Snow Birds
Already it seems as if we might just have dreamed it.
Once upon a time, one Saturday morning in February, we woke up in a crystal palace.
A thick and flawless blanket of snow had fallen silently through the Vancouver night. The sun had come out. Everything looked like a fairy tale.
The landscape itself was breathtaking so we just stood around, being robbed of breath.
Movement in my the trees made me think “… and there are birds.”
Not only is there landscape, but there are BIRDS in it. It felt like a surprise gift.
Of course I know this — given that I think about, follow, write about, and photograph the darn things every day of my life. But somehow it just struck me then that birds are like an extra dimension.

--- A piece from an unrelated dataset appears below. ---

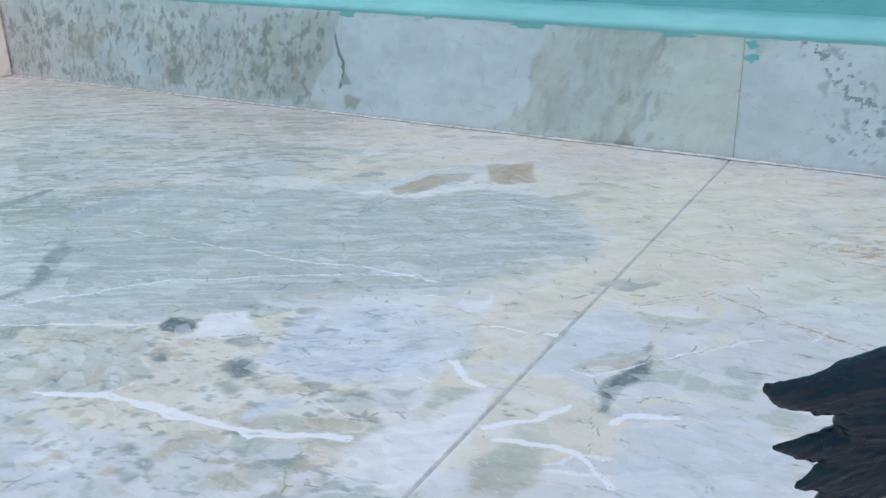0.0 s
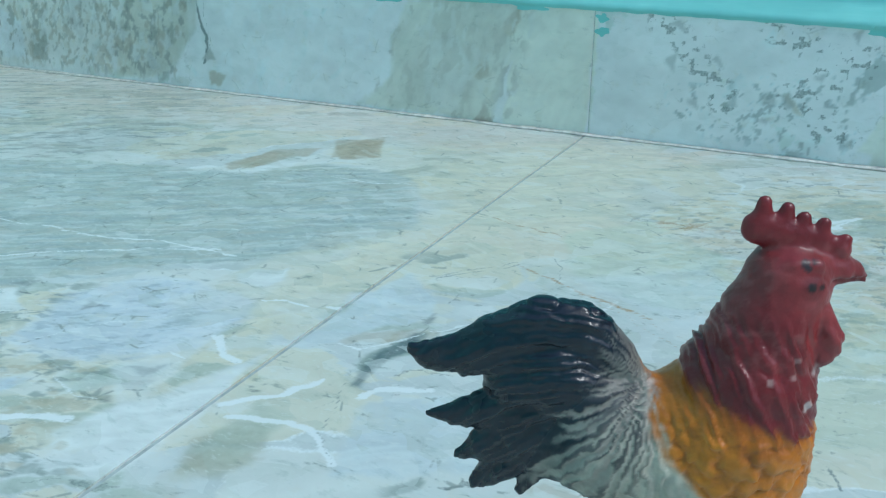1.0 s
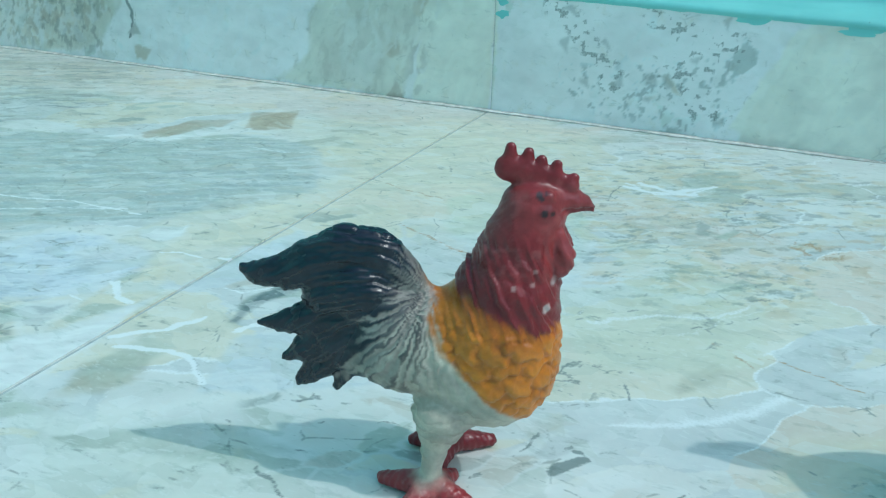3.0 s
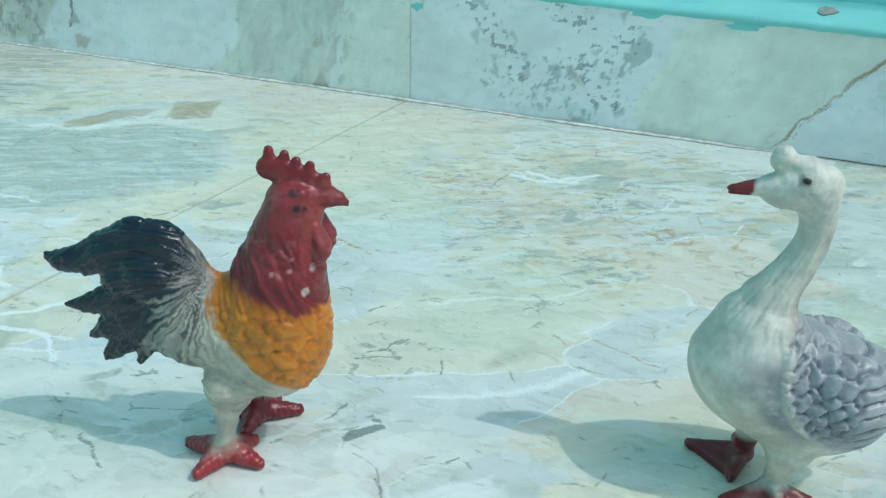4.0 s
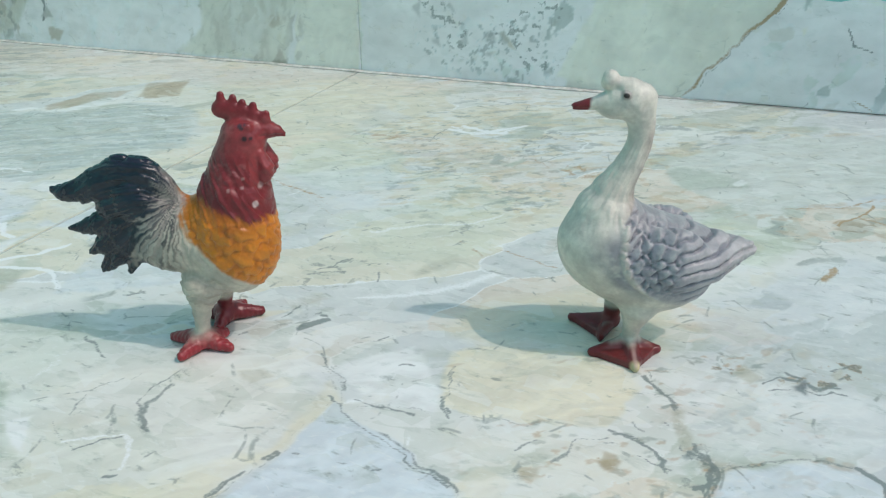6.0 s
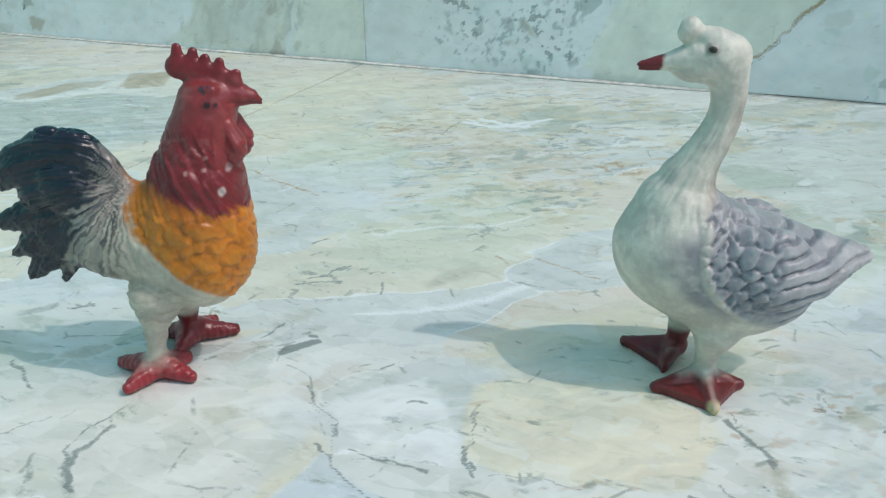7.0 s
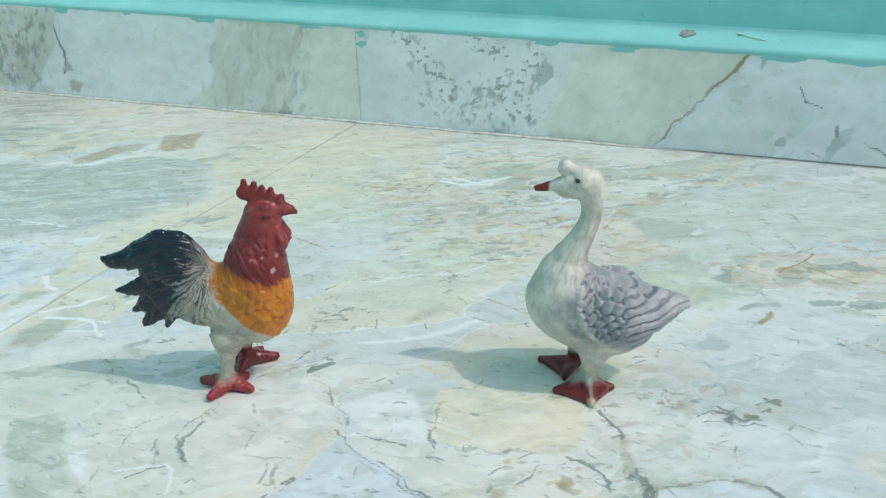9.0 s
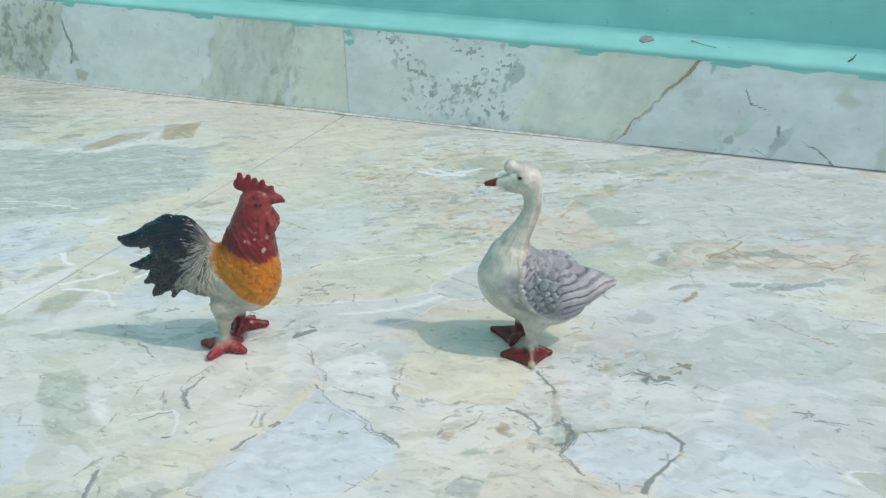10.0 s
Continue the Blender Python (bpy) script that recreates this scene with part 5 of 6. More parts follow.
# ---- the two painted figures: each one closed mesh ----
def ball(p, centre, radii, tilt=0.0):
    """Signed closeness to an ellipsoid, in millimetres; tilt: degrees by which its front is raised."""
    q = p - np.array(centre)
    c, s = math.cos(radians(tilt)), math.sin(radians(tilt))
    q = np.stack([q[..., 0] * c + q[..., 2] * s, q[..., 1], -q[..., 0] * s + q[..., 2] * c], -1)
    r = np.array(radii)
    k0 = np.linalg.norm(q / r, axis=-1)
    k1 = np.linalg.norm(q / (r * r), axis=-1)
    return k0 * (k0 - 1) / np.maximum(k1, 1e-6)


def limb(p, points, flat=1.0, side=0.0):
    """A chain of tapered rods through (x, y, z, radius) points; flat above 1 thins it sideways about y = side."""
    q = p.copy()
    q[..., 1] = (q[..., 1] - side) * flat + side
    best = np.full(p.shape[:-1], 1e9)
    for a, b in zip(points, points[1:]):
        a, b = np.array(a, float), np.array(b, float)
        d = b[:3] - a[:3]
        t = np.clip(((q - a[:3]) @ d) / (d @ d), 0, 1)
        best = np.minimum(best, np.linalg.norm(q - a[:3] - t[..., None] * d, axis=-1) - (a[3] + t * (b[3] - a[3])))
    return best / max(1.0, flat ** 0.5)


def melt(a, b, k):
    h = np.clip(0.5 + 0.5 * (b - a) / k, 0, 1)
    return b * (1 - h) + a * h - k * h * (1 - h)


def surface(field, lo, hi, step):
    """A closed quad mesh at the field's zero level (surface nets)."""
    n = [int((b - a) / step) + 1 for a, b in zip(lo, hi)]
    axes = [a + step * np.arange(k) for a, k in zip(lo, n)]
    d = np.empty(n)
    for i in range(0, n[0], 24):
        d[i:i + 24] = field(np.stack(np.meshgrid(axes[0][i:i + 24], axes[1], axes[2], indexing="ij"), -1))
    neg = d < 0
    cells = [k - 1 for k in n]
    total, count = np.zeros(cells + [3]), np.zeros(cells)
    corner = [(i, j, k) for i in (0, 1) for j in (0, 1) for k in (0, 1)]
    cut = lambda a, c: a[c[0]:c[0] + cells[0], c[1]:c[1] + cells[1], c[2]:c[2] + cells[2]]
    for c in corner:
        for ax in range(3):
            if c[ax]:
                continue
            e = list(c)
            e[ax] = 1
            da, db = cut(d, c), cut(d, e)
            cross = (da < 0) != (db < 0)
            t = np.where(cross, da / np.where(cross, da - db, 1), 0)
            for k in range(3):
                total[..., k] += cross * (c[k] + (t if k == ax else 0))
            count += cross
    live = count > 0
    index = -np.ones(cells, int)
    index[live] = np.arange(live.sum())
    where = np.argwhere(live)
    co = (where + total[live] / count[live][:, None]) * step + np.array(lo)
    quads = []
    for ax in range(3):
        o1, o2 = [k for k in range(3) if k != ax]
        sl = [slice(0, n[k] - 1) for k in range(3)]
        a, b = neg[:-1 if ax == 0 else None, :-1 if ax == 1 else None, :-1 if ax == 2 else None], None
        up = [slice(1, None) if k == ax else slice(None) for k in range(3)]
        b = neg[tuple(up)]
        hits = np.argwhere(a != b)
        ok = (hits[:, o1] > 0) & (hits[:, o2] > 0) & (hits[:, o1] < n[o1] - 1) & (hits[:, o2] < n[o2] - 1)
        hits = hits[ok]
        inner = a[tuple(hits.T)]
        ring = []
        for s1, s2 in ((1, 1), (0, 1), (0, 0), (1, 0)):
            h = hits.copy()
            h[:, o1] -= s1
            h[:, o2] -= s2
            ring.append(index[tuple(h.T)])
        ring = np.stack(ring, -1)
        flip = inner if ax != 1 else ~inner
        ring[~flip] = ring[~flip][:, ::-1]
        quads.append(ring)
    return co, np.vstack(quads)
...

Like a new hue in the colour spectrum. A huge bonus.
It made me remember that I didn’t really notice birds much until my 50’s.
In my twenties, I lived in a cabin miles from anywhere, and there must have been many birds in my solitary world. Somehow I remember the trees, the moss, lichen and wild flowers in great detail, but no birds. There must have been ravens, for heaven’s sake, but I just didn’t register them.

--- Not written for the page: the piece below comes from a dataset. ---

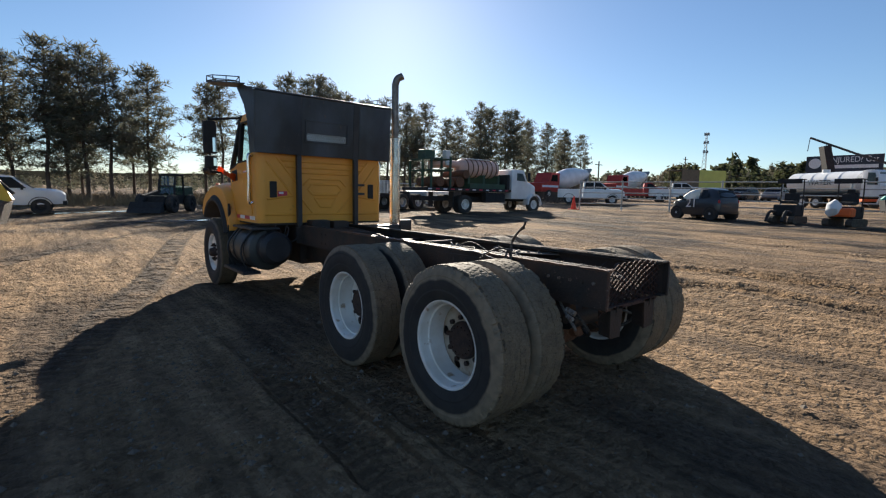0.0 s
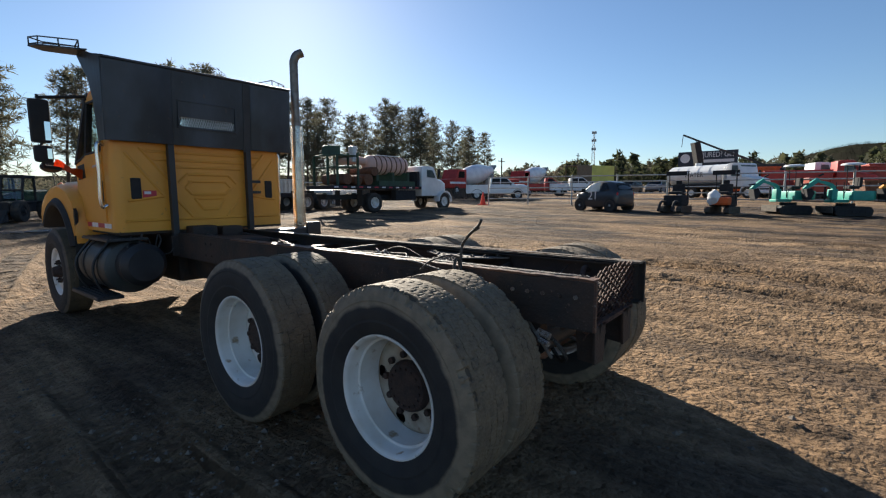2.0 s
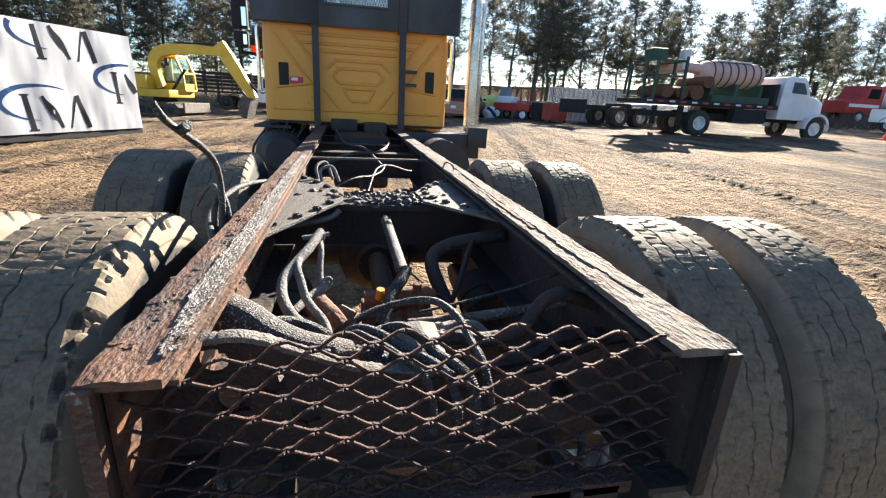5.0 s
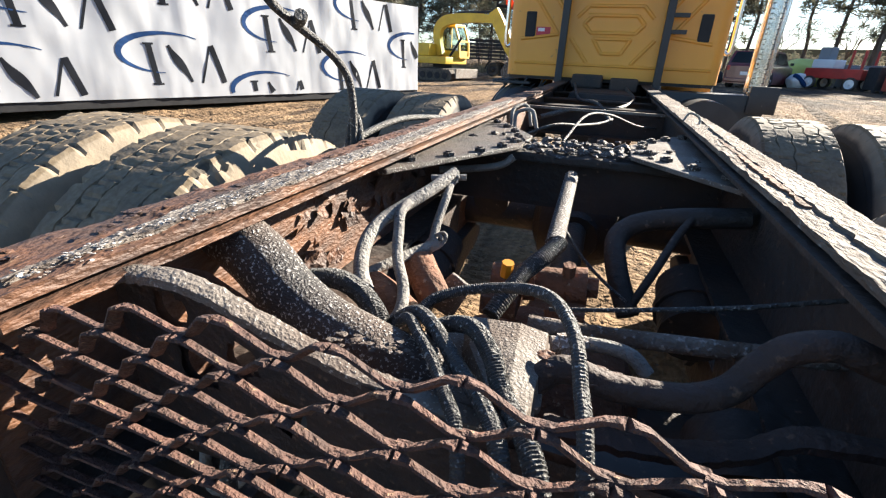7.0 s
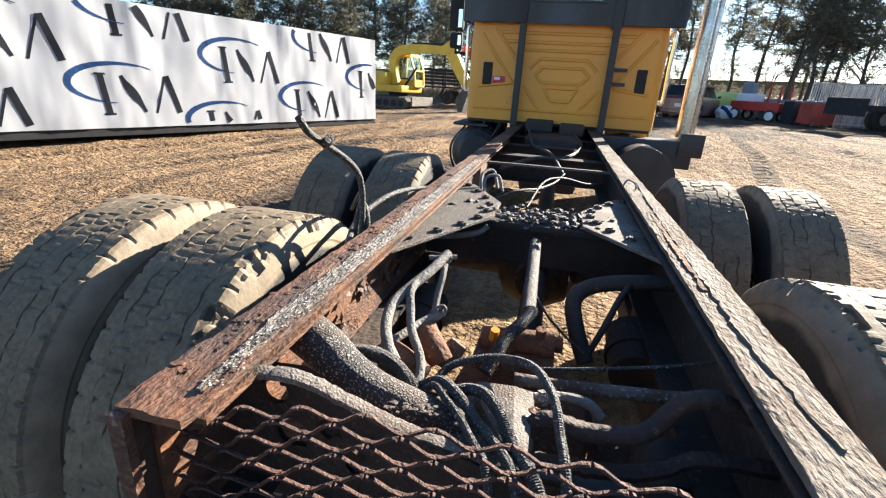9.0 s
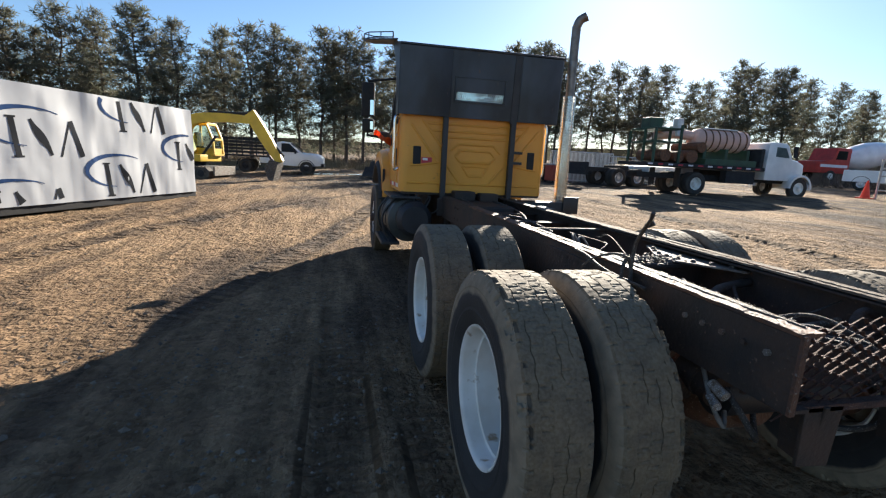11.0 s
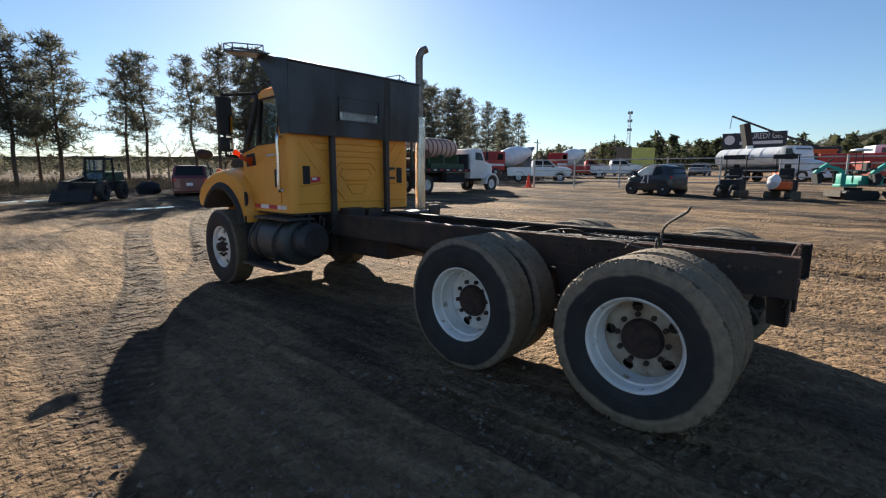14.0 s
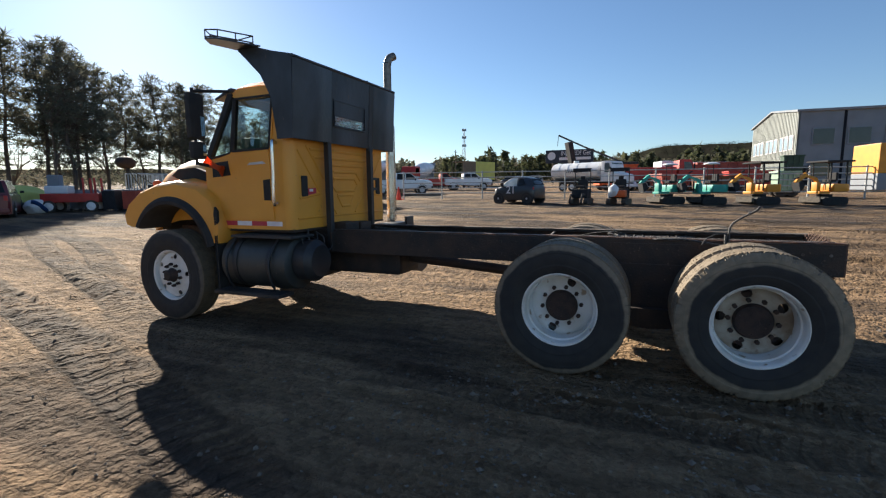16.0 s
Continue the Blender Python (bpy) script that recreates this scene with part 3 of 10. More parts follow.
def dirt_material():
    m = mat("yard_dirt", (0.272, 0.178, 0.1), (0.195, 0.125, 0.071), rough=0.9, scale=0.22, fine=11, bump=0.9, spots=(0.3, 0.24, 0.17), spot_at=0.66, low=0.38, high=0.62)
    n, l = m.node_tree.nodes, m.node_tree.links
    bsdf = n["Principled BSDF"]
    old = bsdf.inputs["Base Color"].links[0].from_socket
    tc, nz, mp = n.new("ShaderNodeTexCoord"), n.new("ShaderNodeTexNoise"), n.new("ShaderNodeMapping")
    mp.inputs["Scale"].default_value = (2.4, 0.6, 1.0)
    mp.inputs["Rotation"].default_value = (0, 0, radians(14))
    nz.inputs["Scale"].default_value, nz.inputs["Detail"].default_value = 0.3, 4
    l.new(tc.outputs["Object"], mp.inputs[0]), l.new(mp.outputs[0], nz.inputs["Vector"])
    mr = n.new("ShaderNodeMapRange")
    mr.inputs[1].default_value, mr.inputs[2].default_value, mr.inputs[4].default_value = 0.52, 0.62, 0.92
    l.new(nz.outputs[0], mr.inputs[0])
    mx = n.new("ShaderNodeMix")
    mx.data_type = "RGBA"
    l.new(mr.outputs[0], mx.inputs[0]), l.new(old, mx.inputs[6])
    mx.inputs[7].default_value = (0.095, 0.064, 0.042, 1)
    # clods: cells of uneven size with grit between, each clod of its own tone
    n["Principled BSDF"].inputs["Specular IOR Level"].default_value = 0.2

    def cells(size, warp_by, random_):
        gr, warp, vo = n.new("ShaderNodeTexNoise"), n.new("ShaderNodeVectorMath"), n.new("ShaderNodeTexVoronoi")
        gr.inputs["Scale"].default_value, gr.inputs["Detail"].default_value = size * 0.8, 3
        warp.operation = "MULTIPLY_ADD"
        warp.inputs[1].default_value = (warp_by, warp_by, warp_by)
        vo.inputs["Scale"].default_value, vo.inputs["Randomness"].default_value = size, random_
        l.new(tc.outputs["Object"], gr.inputs["Vector"]), l.new(gr.outputs["Color"], warp.inputs[0]), l.new(tc.outputs["Object"], warp.inputs[2])
        l.new(warp.outputs[0], vo.inputs["Vector"])
        return vo

    def madd(a, k, b):
        q = n.new("ShaderNodeMath")
        q.operation = "MULTIPLY_ADD"
        q.inputs[1].default_value = k
        l.new(a, q.inputs[0])
        if b is not None:
            l.new(b, q.inputs[2])
        else:
            q.inputs[2].default_value = 0
        return q.outputs[0]
    big, small = cells(13, 0.09, 1.0), cells(31, 0.035, 1.0)
    grit = n.new("ShaderNodeTexNoise")
    grit.inputs["Scale"].default_value, grit.inputs["Detail"].default_value, grit.inputs["Roughness"].default_value = 9, 9, 0.7
    l.new(tc.outputs["Object"], grit.inputs["Vector"])
    broad = n.new("ShaderNodeTexNoise")
    broad.inputs["Scale"].default_value, broad.inputs["Detail"].default_value, broad.inputs["Roughness"].default_value = 3.2, 6, 0.68
    l.new(tc.outputs["Object"], broad.inputs["Vector"])
    height = madd(broad.outputs[0], 2.0, madd(big.outputs["Distance"], -0.6, madd(small.outputs["Distance"], -0.3, madd(grit.outputs[0], 0.6, None))))
    sep1, sep2 = n.new("ShaderNodeSeparateColor"), n.new("ShaderNodeSeparateColor")
    l.new(big.outputs["Color"], sep1.inputs[0]), l.new(small.outputs["Color"], sep2.inputs[0])
    tone = madd(broad.outputs[0], 0.5, madd(sep1.outputs[0], 0.3, madd(sep2.outputs[0], 0.3, madd(grit.outputs[0], 0.5, None))))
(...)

People often ask me how I came to start taking pictures of crows and other birds.
When both of my parents died within a couple of years of each other (almost twenty years ago now) I started photographing as a form of home-made therapy. I obsessively made very closely observed portraits of plants for several years, eventually turning it into my profession.
I can’t remember what year it was, but I was out in the garden, hunched over a hosta (as per usual) when I heard some crows making a terrific racket above me. I’m sure this was not the first time, but for some reason that day my head, tilted for so many years towards the earth, turned to look at the sky. In my mind, there was a creaking sound as I made the adjustment.
There are birds.
I finally noticed.
Better late than never, I guess.
And, as many of you know, once you start noticing crows, there’s no going back.
And they’re just the thin end of the wedge. Once you start watching crows, the next thing you know, there are house sparrows and starlings and robins and chickadees and flickers. And, good grief, was that a hummingbird …?
So, the snow day, beautiful as the scenery was, also served to make me appreciate the bird dimension of landscape all over again.
It was as if I’d forgotten about them all for a minute and then remembered.